Caro Dr. Tavares Moreira, agradeço-lhe a resposta que deu ao meu comentário, como sempre mais uma valiosa aula de economia política. Relativamente ao último parágrafo da sua resposta, deixe que acrescente o pequeno pormenor que em minha opinião faz a diferença entre os investimentos oficiais. É que, muitos deles, segundo a minha opinião, tem como único objectivo, a promoção da imagem política, outros, infelizmente, independentemente da utilidade e do retorno que possam produzir, visam a protecção de interesses privados.
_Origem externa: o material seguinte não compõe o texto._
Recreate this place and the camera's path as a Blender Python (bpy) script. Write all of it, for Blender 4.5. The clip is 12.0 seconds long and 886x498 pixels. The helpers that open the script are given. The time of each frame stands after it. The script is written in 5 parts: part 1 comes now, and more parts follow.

Infelizmente.

Tavares Moreira disse...

Lapidar, esse comentário, caro Bartolomeu.
Nem mais, meu Caro...só que uma coisa é realizar um "investimento" desse tipo que envolva uma despesa de € 1 milhão ou de € 10 milhões, outra coisa se a despesa for de € 1.000 milhões ou mais ainda...creio que aceitará a distinção...

Bartolomeu disse...

:)
Sem o menor esforço, caro Dr. Tavares Moreira.
Nem precisamos de nos situar no milhar de milhão... isto como parece evidente, encontrando-se o país na situação de bancarrota financeira. Pois se a dívida pública actual não parece ter já solução, mesmo a longo prazo.
Fácil para o governo admitir agora, a 3 meses de eleições, a calamitosa situação real económica do país... contando que isso possa ser o papão que amedronte e faça recear os futuros candidatos oponentes.